§ **Data shown**
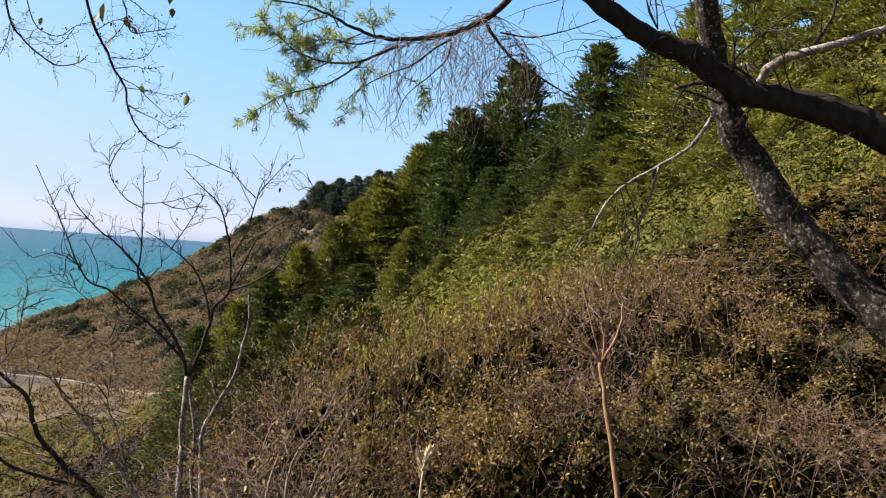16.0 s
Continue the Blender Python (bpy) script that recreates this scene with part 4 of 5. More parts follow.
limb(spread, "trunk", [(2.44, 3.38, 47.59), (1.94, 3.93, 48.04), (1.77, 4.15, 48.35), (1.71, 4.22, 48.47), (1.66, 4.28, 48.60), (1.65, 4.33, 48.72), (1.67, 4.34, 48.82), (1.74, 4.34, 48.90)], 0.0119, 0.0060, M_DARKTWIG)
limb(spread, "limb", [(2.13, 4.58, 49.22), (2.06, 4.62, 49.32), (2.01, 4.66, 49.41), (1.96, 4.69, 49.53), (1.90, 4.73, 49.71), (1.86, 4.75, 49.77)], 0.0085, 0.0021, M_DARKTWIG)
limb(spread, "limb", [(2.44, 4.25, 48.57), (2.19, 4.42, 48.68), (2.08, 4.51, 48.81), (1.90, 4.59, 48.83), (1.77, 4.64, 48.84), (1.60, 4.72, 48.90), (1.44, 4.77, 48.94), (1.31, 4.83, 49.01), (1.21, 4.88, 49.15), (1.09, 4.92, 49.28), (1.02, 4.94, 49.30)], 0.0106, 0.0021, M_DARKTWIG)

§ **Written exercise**
Take the listing above and restate it word for word, without its pictures.

§ **Task output**
16.0 s
Continue the Blender Python (bpy) script that recreates this scene with part 4 of 5. More parts follow.
limb(spread, "trunk", [(2.44, 3.38, 47.59), (1.94, 3.93, 48.04), (1.77, 4.15, 48.35), (1.71, 4.22, 48.47), (1.66, 4.28, 48.60), (1.65, 4.33, 48.72), (1.67, 4.34, 48.82), (1.74, 4.34, 48.90)], 0.0119, 0.0060, M_DARKTWIG)
limb(spread, "limb", [(2.13, 4.58, 49.22), (2.06, 4.62, 49.32), (2.01, 4.66, 49.41), (1.96, 4.69, 49.53), (1.90, 4.73, 49.71), (1.86, 4.75, 49.77)], 0.0085, 0.0021, M_DARKTWIG)
limb(spread, "limb", [(2.44, 4.25, 48.57), (2.19, 4.42, 48.68), (2.08, 4.51, 48.81), (1.90, 4.59, 48.83), (1.77, 4.64, 48.84), (1.60, 4.72, 48.90), (1.44, 4.77, 48.94), (1.31, 4.83, 49.01), (1.21, 4.88, 49.15), (1.09, 4.92, 49.28), (1.02, 4.94, 49.30)], 0.0106, 0.0021, M_DARKTWIG)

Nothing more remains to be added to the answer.